The primary purpose of encoding is to make data safely and adequately consumable by different users using various systems. The idea is to make the data readable and available to all possible end-users. The process can be likened to effectively translating text from Hebrew, for instance, to English, making the information digestible for more users.
Without character encoding, a website will display text a lot differently than intended. Improper encoding spoils text readability, which may also result in search engines failing to display data correctly or machines to process inputs incorrectly.
What Are the Different Types of Encoding Standards?
American Standard Code for Information Interchange
The American Standard Code for Information Interchange (ASCII) is the most commonly used language by computers for text files. It was developed by the American National Standards Institute (ANSI). It represents alphabetic characters (both lowercase and uppercase), numerals, symbols, and punctuation marks using seven-bit binary numbers (strings made up of combinations of seven 0s or 1s). ASCII has 128 characters.
The Unicode standard is a universal character set that allows writing in most languages on computers. It is categorized into 8-, 16-, and 32-bit character sets, amounting to over a billion characters.
Uniform resource locator (URL) encoding, also known as “percent encoding,” is often done when some characters can’t be included in URLs. URL encoding thus allows unrecognized ASCII characters to be represented in the Unicode format so all computers can read them.
Before, Base64 was only used to represent binary data in printable characters. It is commonly used in basic HyperText Transfer Protocol (HTTP) authentication when encoding user credentials. It is also used to encode email attachments to allow their transmission over the Simple Mail Transfer Protocol (SMTP) and send binary data within cookies to make it less readable to tamperers.
Most mail systems can’t deal with binary data. Without Base64 encoding, images or other files sent become corrupted. Computers deal with data in bytes, making ASCII unsuitable for transmission.
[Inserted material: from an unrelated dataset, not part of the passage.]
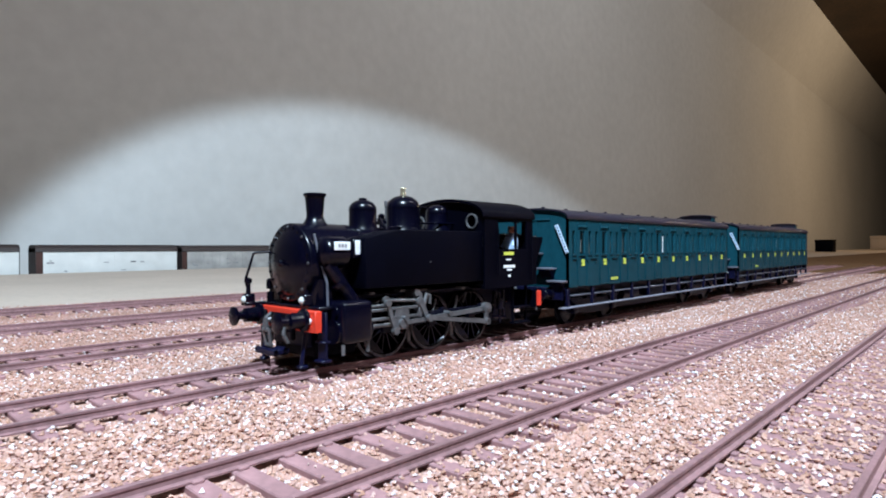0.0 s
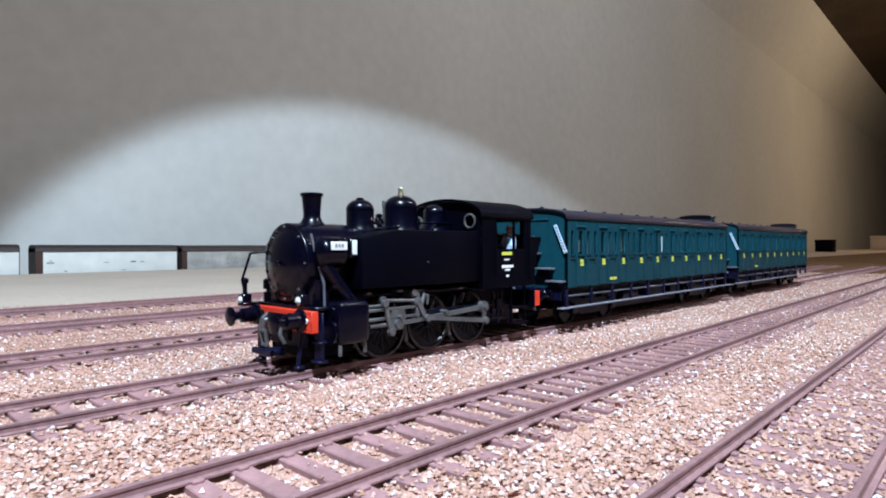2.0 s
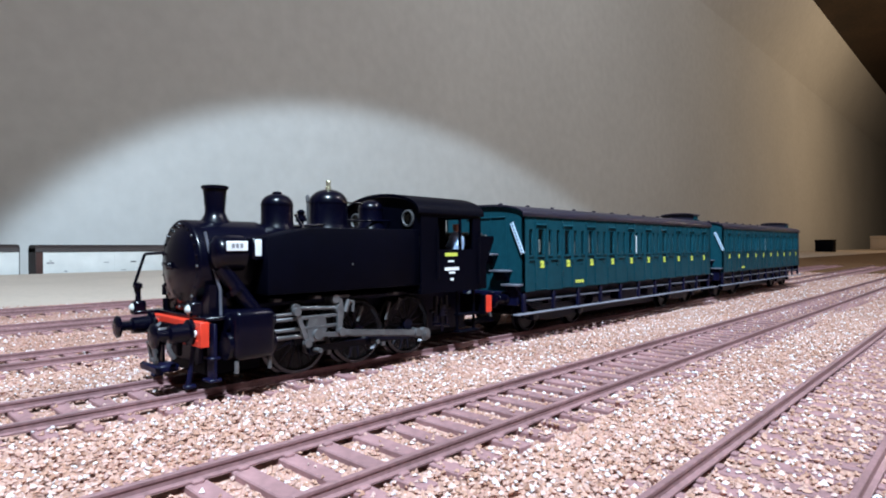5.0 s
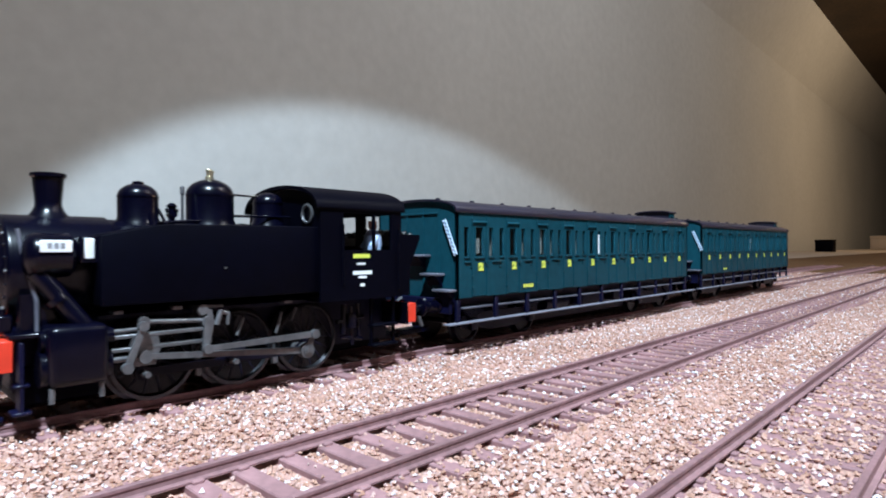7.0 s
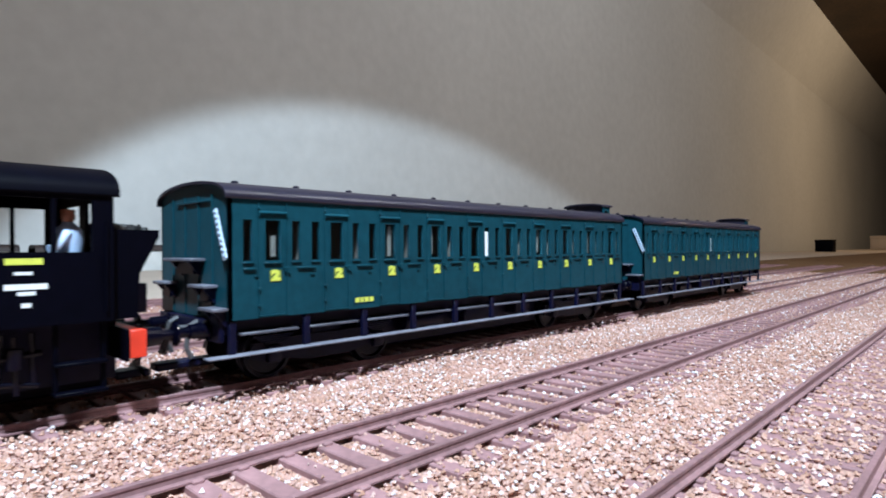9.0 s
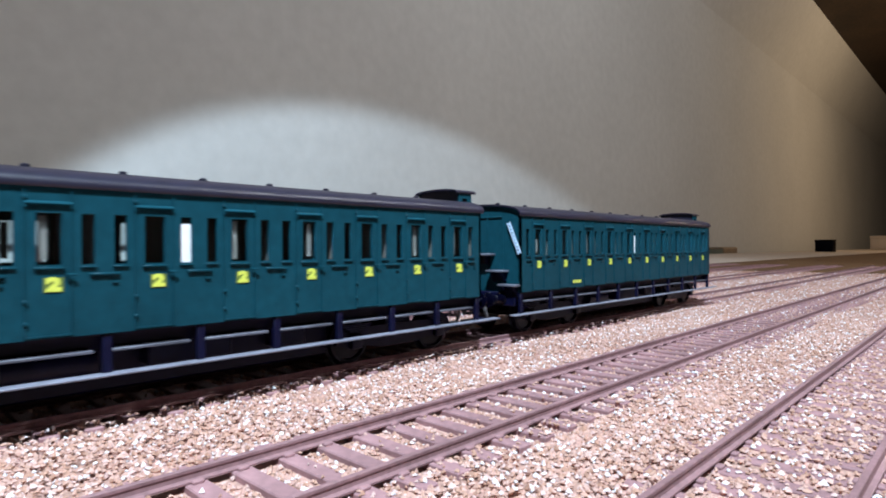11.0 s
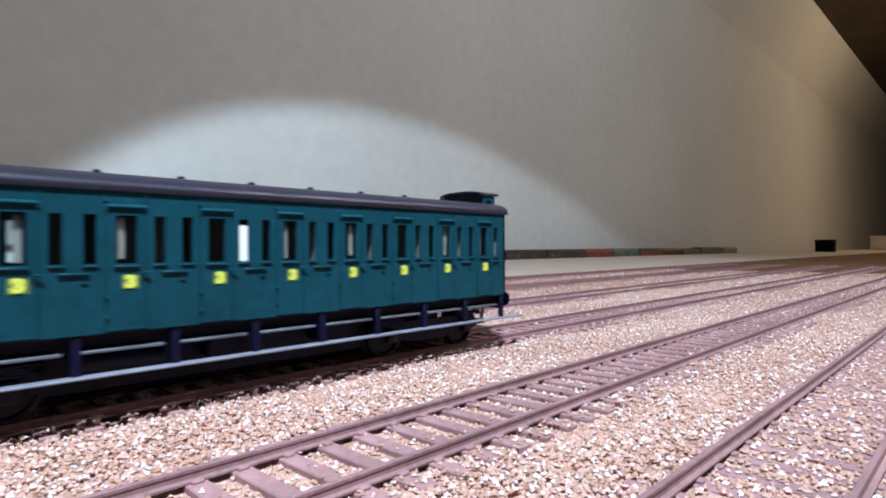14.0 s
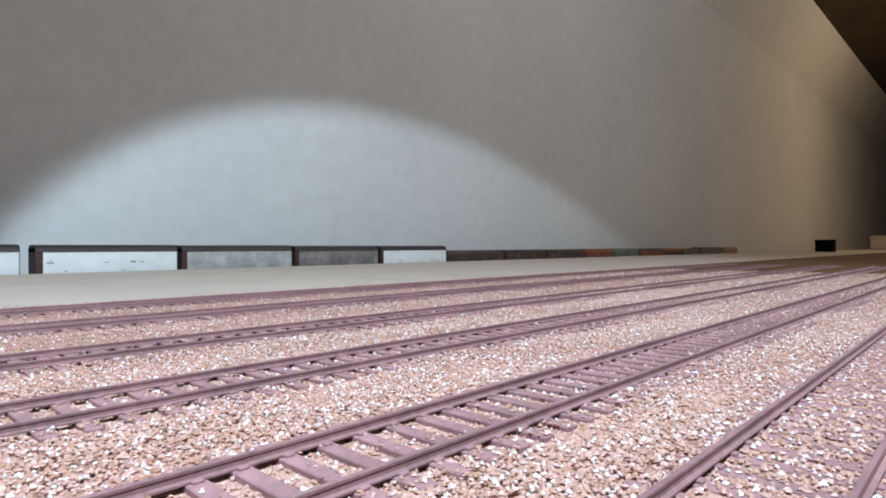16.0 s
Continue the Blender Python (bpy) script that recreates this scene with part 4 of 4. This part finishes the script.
# ---- how the train runs: seconds and millimetres along the track ----
RUN = ((0, 0), (1.6, 0), (2.0, -0.90), (2.5, -3.41), (3.0, -6.95), (3.5, -11.12), (4.0, -15.51), (6.3, -42.09), (6.5, -45.6), (7.0, -57.2), (7.5, -70.9),
       (8.0, -87.6), (8.5, -105.7), (9.0, -123.3), (9.2, -130.75), (11.3, -225.5), (11.5, -237.0), (12.0, -265.0), (12.5, -293.2), (13.0, -320.8),
       (13.5, -349.5), (14.0, -382.2), (14.5, -418.8), (15.0, -460.0), (15.5, -500.4), (16.0, -541.0))


def run(t):
    """Smooth monotone travel through RUN."""
    tt, ss = [a for a, _ in RUN], [b for _, b in RUN]
    d = [(ss[i + 1] - ss[i]) / (tt[i + 1] - tt[i]) for i in range(len(tt) - 1)]
    m = [d[0]] + [0 if d[i - 1] * d[i] <= 0 else 2 * d[i - 1] * d[i] / (d[i - 1] + d[i]) for i in range(1, len(d))] + [d[-1]]
    i = max(k for k in range(len(d)) if tt[k] <= t or k == 0)
    h = tt[i + 1] - tt[i]
    u = (t - tt[i]) / h
    return ((1 + 2 * u) * (1 - u) ** 2 * ss[i] + u * (1 - u) ** 2 * h * m[i] + u * u * (3 - 2 * u) * ss[i + 1] + u * u * (u - 1) * h * m[i + 1])


def spin(s):
    """Degrees that the driving wheels stand at; they slip a little on the rails."""
    at, turn = (-77.3, -45.6, -15.5, 0.0), (-668.0, -382.0, -142.0, 46.0)
    return float(np.interp(s, at, turn)) if s > at[0] else turn[0] + (s - at[0]) * 9.2


def motions():
    ticks = [i / 15 for i in range(241)]
    travel = [run(t) for t in ticks]
    for ob, x, y in ((LOCO, LX - 2.5, 0.0), (COACH_A, 176.4, 0.0), (COACH_B, 359.36, 0.0), (DRIVER, 150.6, -11.6)):
        walk(ob, [(t, pose((x + s) * K, (TRAIN_Y + y) * K, 0)) for t, s in zip(ticks, travel)])
    for ob, x in LOCO_WHEELS:
        walk(ob, [(t, pose(x * K, 0, WHEEL_R * K, 0, spin(s), 0)) for t, s in zip(ticks, travel)])
    for ob, x in SETS_A + SETS_B:
        walk(ob, [(t, pose(x * K, 0, 5.75 * K, 0, math.degrees(s / 5.75), 0)) for t, s in zip(ticks, travel)])
    for what, side, ob in LOCO_RODS:
        rows = []
        for t, s in zip(ticks, travel):
            a = radians(spin(s)) + (0 if side < 0 else math.pi / 2)
            px, pz = CRANK * math.sin(a), WHEEL_R + CRANK * math.cos(a)
            drop = pz - 9.0
            cross = AXLES[2] - LX + px - math.sqrt(ROD ** 2 - drop ** 2)
            b = a + radians(RETURN_A)
            gx, gz = AXLES[2] + RETURN_R * math.sin(b), WHEEL_R + RETURN_R * math.cos(b)
            # the foot of the link: where its circle meets the eccentric rod's
            dx, dz = LINK[0] - gx, LINK[1] - gz
            dist = math.hypot(dx, dz)
            along = (ECC ** 2 - LINK_R ** 2 + dist ** 2) / (2 * dist)
            off = math.sqrt(max(0.0, ECC ** 2 - along ** 2))
            fx, fz = gx + (along * dx + off * dz) / dist, gz + (along * dz - off * dx) / dist
            if fz > LINK[1]: fx, fz = gx + (along * dx - off * dz) / dist, gz + (along * dz + off * dx) / dist
            if what == "eccentric": rows.append((t, pose((fx - LX) * K, 0, fz * K, 0, -math.degrees(math.atan2(gz - fz, gx - fx)), 0)))
            elif what == "link": rows.append((t, pose((LINK[0] - LX) * K, 0, LINK[1] * K, 0, math.degrees(math.atan2(LINK[0] - fx, LINK[1] - fz)), 0)))
            elif what == "coupling": rows.append((t, pose((AXLES[1] - LX + px) * K, 0, pz * K)))
            elif what == "main": rows.append((t, pose(cross * K, 0, 9.0 * K, 0, -math.degrees(math.asin(drop / ROD)), 0)))
            elif what == "cross": rows.append((t, pose(cross * K, 0, 9.0 * K)))
            else: rows.append((t, pose((97.6 - LX) * K, 0, 14.6 * K, 0, -math.degrees(math.asin(max(-0.6, min(0.6, (cross - 100.9 + LX) / 7.6)))), 0)))
        walk(ob, rows)


motions()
What Is the Difference between Encoding and Decoding?
Encoding refers to converting data into a different form, while decoding is the opposite—data is converted back to its original form.
For computers, the encoding process happens every time you store a file. Since they can only understand series of 0s and 1s, your files are converted to such a format. When you view the file, the computer decodes it back to its original format to make the file human-readable.
What Is Encoding in Human Communication?
The process comes so naturally in human communication that we seldom pay attention to it. Still, encoding happens every time we formulate a message, whether vocally or digitally. When you type a text message to a friend, encoding happens as you think about how to phrase the message.
When your friend receives the message, he or she tries to understand its meaning. In essence, he or she decodes the message.
What Is Encoding in Data Communications?
Encoding in data communications is the process of converting data into digital signals or values that computers can understand. As previously mentioned, these are series of binary digits whose value can only be 0 or 1.
What Is Encoding in Programming?
Encoding in programming is the critical process of converting data into different formats to make it easier to transmit over a network. The process can differ depending on the programming language.
For instance, encoding in Python occurs when transferring an instance through a network. On the other hand, encoding in Java happens when transferring data over the Internet.
- Encoding is simply converting data to different formats to make it easier to transmit.
- Encoding and decoding are opposite processes.
- Computers can only understand binary digits, making encoding essential.
- Encoding happens in day-to-day communication with other people as well as in computers and programming languages.